The Pursuit of Mary Bennet, former librarian Pamela Mingle’s first novel for adults, is as much a sequel to Pride and Prejudice as it is an homage. Mary Bennet has always been overshadowed by her four sisters. But now that they are all out of the house, Mary finds herself receiving the romantic overtures of Henry Walsh, a friend of her brother-in-law Charles Bingley. Inexperienced in romance, Mary worries that she is misreading Henry's intentions. Does she deserve love?

The more popular characters, like Elizabeth and Darcy, make appearances in the novel, but Mingle keeps her focus on Mary and her efforts to move past her childish—and, sometimes, obnoxious—ways. Writing in the first person, Mingle is able to explore Mary's inner life in a manner that Austen did not, giving her depth and helping the reader feel invested in her happiness. Mingle doesn’t try to imitate Austen or rewrite her classic novel. Instead, she gives contemporary readers a clever take on an overlooked character.

Countless romance novels and love stories have been born from Jane Austen novels. Add Katherine Reay's delightful debut, with intriguing characters and a well-developed plot, to that list. This is not a straight modernization, but rather a pastiche that stands as a tribute to the power of literature. An epistolary novel, Dear Mr. Knightley is made up of the letters and journals of Samantha "Sam" Moore, an orphan raised in the juvenile system in contemporary Chicago who writes letters to her mysterious benefactor. 

Sam is an introvert, hiding in books, shunning personal relationships and, in general, failing to connect with others. After losing her job, she finds that she is the recipient of a special grant: She will be able to attend Northwestern and pursue a masters in journalism, provided that she keep Mr. Knightley apprised of her career through old-fashioned letter writing. Sam uses the letters to open up about her past, an act that allos her to finally accept love and forge relationships with people.

Because Sam hides behinds her favorite novels as a defense, Reay is easily able to weave quotes and storylines from several classics into her tale. Dear Mr. Knightley is a welcome addition to contemporary romance, but what makes it great is Reay’s ability to make the reader feel truly connected to her characters. Readers will get lost in Sam’s story, forgetting about other responsibilities and to-do lists.
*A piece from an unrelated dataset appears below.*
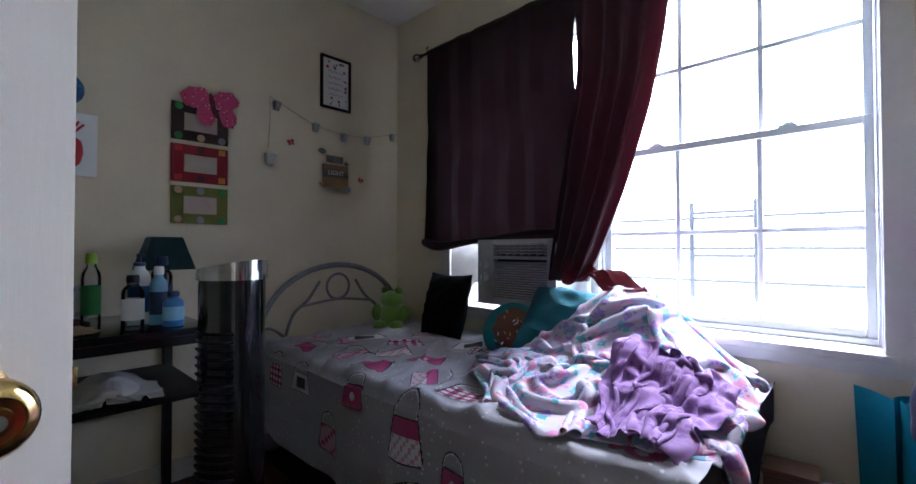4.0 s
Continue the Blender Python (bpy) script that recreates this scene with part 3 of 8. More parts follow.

The Austen project, HarperCollins’ commission of six well-known contemporary authors to provide modern takes on Austen’s completed novels, commences with a bang with Joanna Trollope’s Sense and Sensibility. Trollope, the best-selling author of 18 novels, has taken on a heavy mantle here. Her story is the same as Austen’s, but set in modern times, complete with cell phones, iPods and Facebook references.
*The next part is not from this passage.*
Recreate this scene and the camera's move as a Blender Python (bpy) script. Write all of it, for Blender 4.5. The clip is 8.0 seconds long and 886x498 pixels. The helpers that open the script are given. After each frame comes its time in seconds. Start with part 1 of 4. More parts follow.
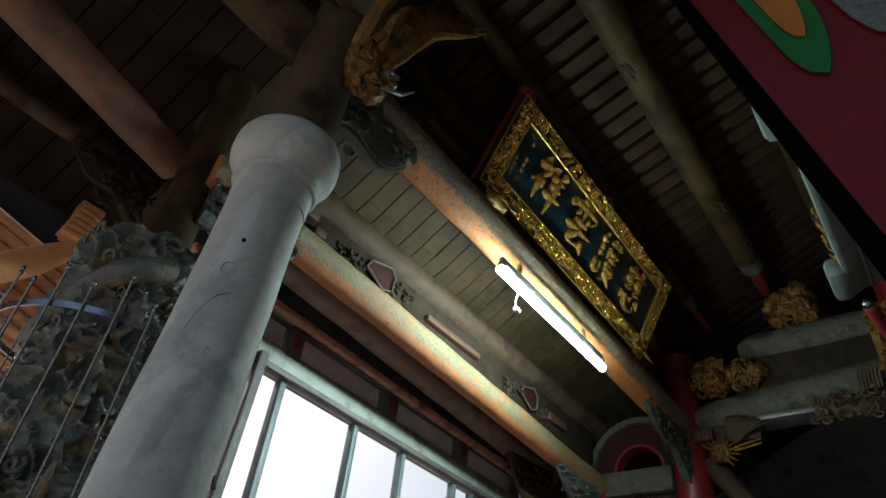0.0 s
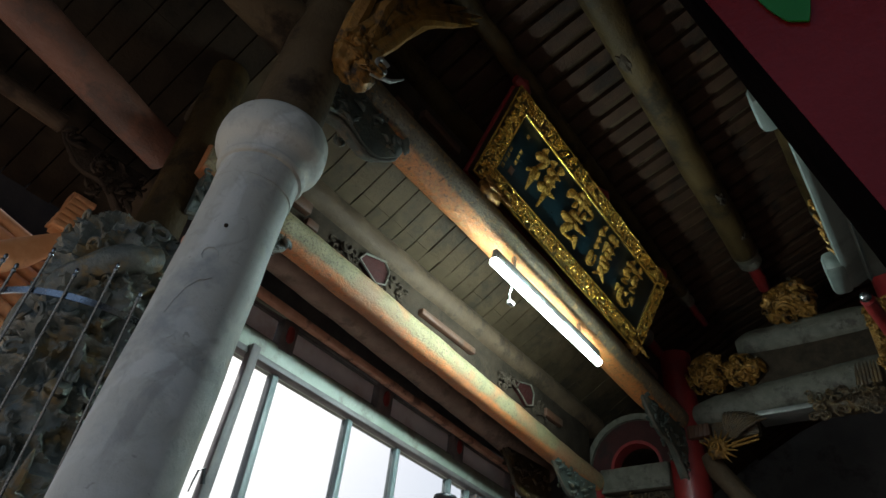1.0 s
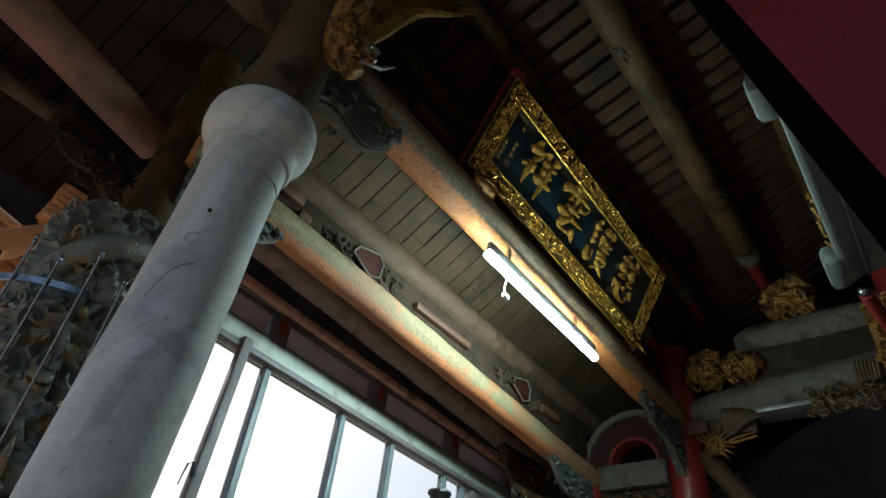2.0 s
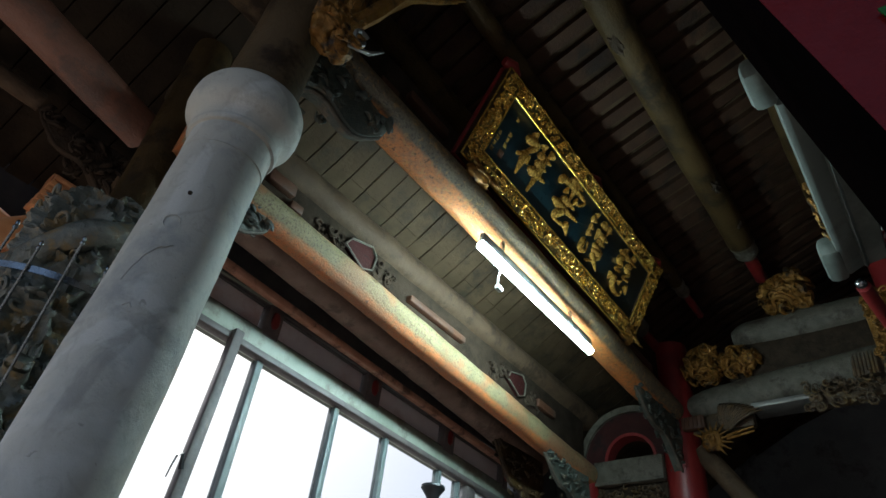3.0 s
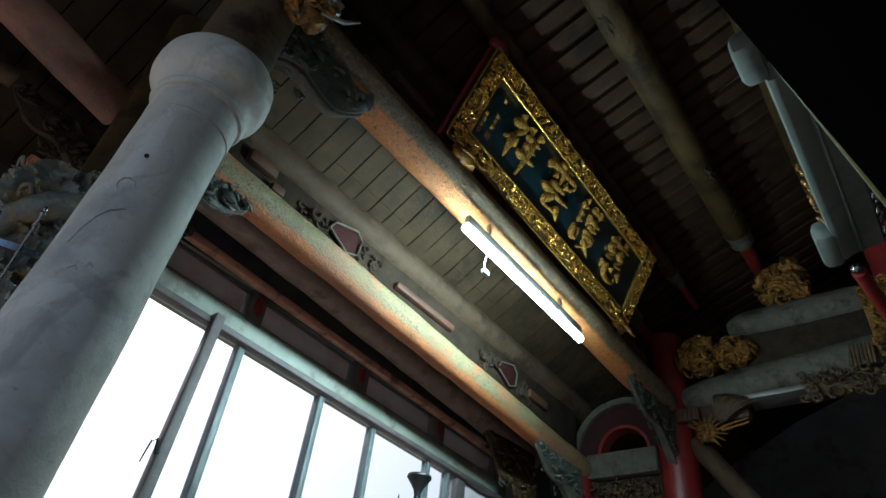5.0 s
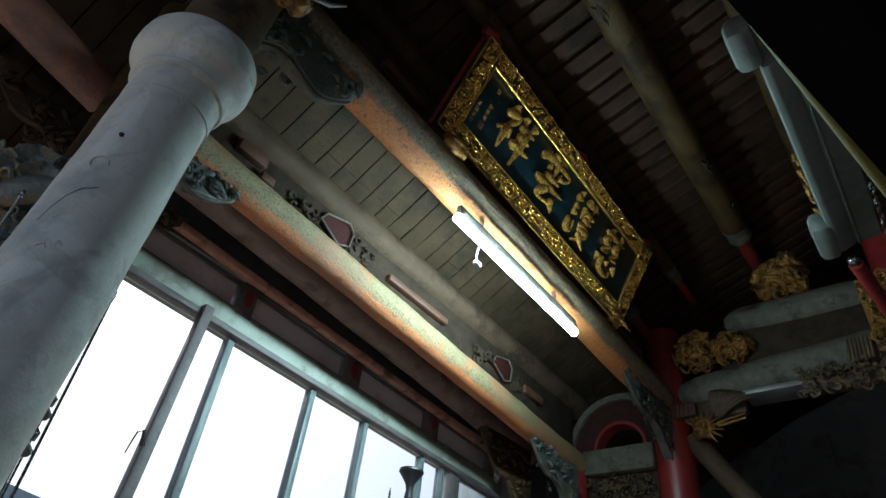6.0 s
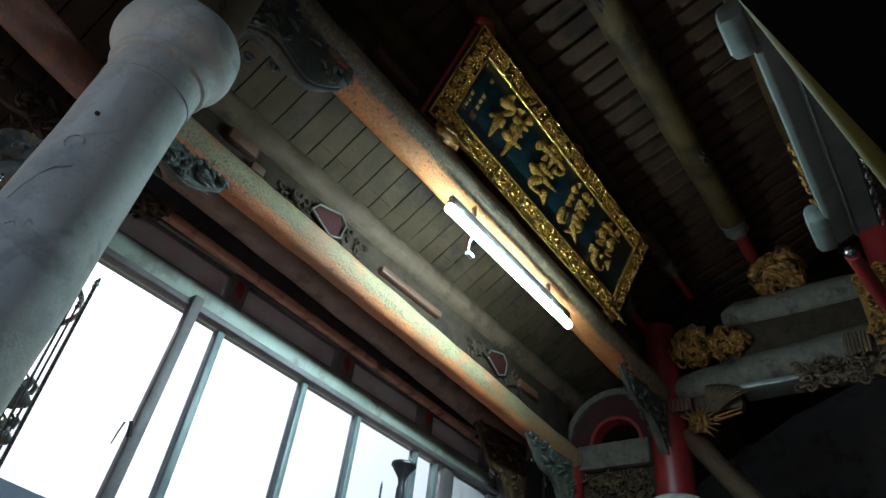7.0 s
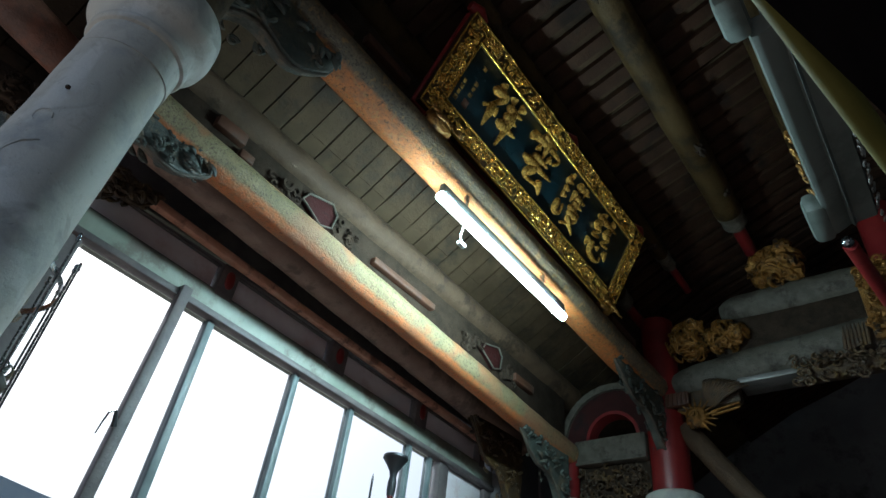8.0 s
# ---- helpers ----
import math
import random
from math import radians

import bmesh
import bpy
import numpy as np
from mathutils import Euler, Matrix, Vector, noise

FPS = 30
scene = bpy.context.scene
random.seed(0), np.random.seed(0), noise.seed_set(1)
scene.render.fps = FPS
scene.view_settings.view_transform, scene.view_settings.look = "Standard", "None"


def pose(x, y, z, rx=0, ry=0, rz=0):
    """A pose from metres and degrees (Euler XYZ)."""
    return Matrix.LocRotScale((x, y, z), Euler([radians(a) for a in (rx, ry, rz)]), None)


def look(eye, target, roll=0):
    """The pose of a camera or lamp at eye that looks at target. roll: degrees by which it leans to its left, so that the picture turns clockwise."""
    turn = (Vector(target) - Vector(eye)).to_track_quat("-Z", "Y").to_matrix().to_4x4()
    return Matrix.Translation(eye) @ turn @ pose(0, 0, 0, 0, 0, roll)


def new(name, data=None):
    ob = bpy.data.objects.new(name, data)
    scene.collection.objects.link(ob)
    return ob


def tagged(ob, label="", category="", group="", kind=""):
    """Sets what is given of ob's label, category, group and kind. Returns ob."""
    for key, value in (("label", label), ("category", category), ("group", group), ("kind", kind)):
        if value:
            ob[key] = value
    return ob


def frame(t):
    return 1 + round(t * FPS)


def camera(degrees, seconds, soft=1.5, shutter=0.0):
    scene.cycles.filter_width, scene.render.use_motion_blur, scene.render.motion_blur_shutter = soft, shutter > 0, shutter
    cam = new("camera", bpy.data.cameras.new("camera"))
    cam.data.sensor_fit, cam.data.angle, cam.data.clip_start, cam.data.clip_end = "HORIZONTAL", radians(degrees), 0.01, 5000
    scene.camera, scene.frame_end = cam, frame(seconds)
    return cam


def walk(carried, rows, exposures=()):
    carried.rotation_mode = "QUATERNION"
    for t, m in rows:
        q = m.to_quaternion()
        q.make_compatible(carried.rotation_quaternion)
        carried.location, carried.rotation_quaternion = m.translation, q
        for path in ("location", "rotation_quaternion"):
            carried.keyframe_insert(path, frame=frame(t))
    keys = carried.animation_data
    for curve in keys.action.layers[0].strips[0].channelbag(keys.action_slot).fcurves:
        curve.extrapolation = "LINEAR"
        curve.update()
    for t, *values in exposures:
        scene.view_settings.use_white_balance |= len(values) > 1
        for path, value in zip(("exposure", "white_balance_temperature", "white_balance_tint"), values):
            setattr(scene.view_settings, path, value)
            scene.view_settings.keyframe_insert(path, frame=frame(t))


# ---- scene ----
cam = camera(70.1, 8.0)
PATH = [
    (0, (-0.189, -0.129, 1.34), (1.007, 0.892, 2.575), 6.4),
    (0.5, (-0.159, -0.129, 1.34), (1.039, 0.893, 2.574), 6.4),
    (1, (-0.126, -0.133, 1.334), (1.069, 0.891, 2.568), 6.5),
    (1.5, (-0.097, -0.135, 1.331), (1.097, 0.891, 2.564), 6.7),
    (3, (-0.001, -0.139, 1.319), (1.192, 0.891, 2.55), 6.8),
    (3.5, (0.033, -0.141, 1.315), (1.225, 0.891, 2.545), 6.9),
    (4, (0.068, -0.145, 1.307), (1.257, 0.889, 2.539), 7.0),
    (4.5, (0.102, -0.145, 1.306), (1.292, 0.89, 2.537), 7.0),
    (6, (0.212, -0.151, 1.295), (1.398, 0.887, 2.525), 7.2),
    (6.5, (0.249, -0.153, 1.289), (1.435, 0.887, 2.519), 7.3),
    (7, (0.279, -0.156, 1.287), (1.466, 0.885, 2.515), 7.3),
    (7.5, (0.319, -0.158, 1.281), (1.504, 0.885, 2.509), 7.4),
    (8, (0.362, -0.16, 1.277), (1.545, 0.886, 2.504), 7.5),
]
walk(cam, [(t, look(eye, target, roll)) for t, eye, target, roll in PATH], [(0.0, 2.4, 6150, 7), (4.0, 2.45, 5750, 6), (8.0, 2.5, 5500, 5)])

# ---- world and light ----
world = bpy.data.worlds.new("sky")
scene.world = world
world.use_nodes = True
wn = world.node_tree.nodes
sky = wn.new("ShaderNodeTexSky")
sky.sky_type, sky.sun_disc = "NISHITA", False
sky.sun_elevation, sky.sun_rotation = radians(48), radians(20)
sky.air_density, sky.dust_density, sky.ozone_density = 1.0, 5.0, 0.5
world.node_tree.links.new(sky.outputs["Color"], wn["Background"].inputs["Color"])
wn["Background"].inputs["Strength"].default_value = 0.05
sun = new("sun", bpy.data.lights.new("sun", "SUN"))
sun.data.energy, sun.data.angle, sun.data.color = 2.2, radians(3), (1.0, 0.95, 0.88)
sun.matrix_world = look((4, 20, 22), (1.5, 0, 0))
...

The modern-day Dashwood family must adapt to a new life after the untimely death of their father, who had never legally married their mother. Left with no money and no home to live in, the three Dashwood girls, Elinor, Marianne and Margaret, along with their mother, Fanny, must adapt to a life without the security of inheritance, family name and status.

Trollope does an exceptional job remaining true to the original characters. She accurately captures Austen's classic theme of "head versus heart," even as she updates the characters in believable ways (Elinor, for example, is studying architecture). Trollope’s version of Sense and Sensibility reminds the reader that the world may be changing too quickly around us, but matters of the heart remain constant.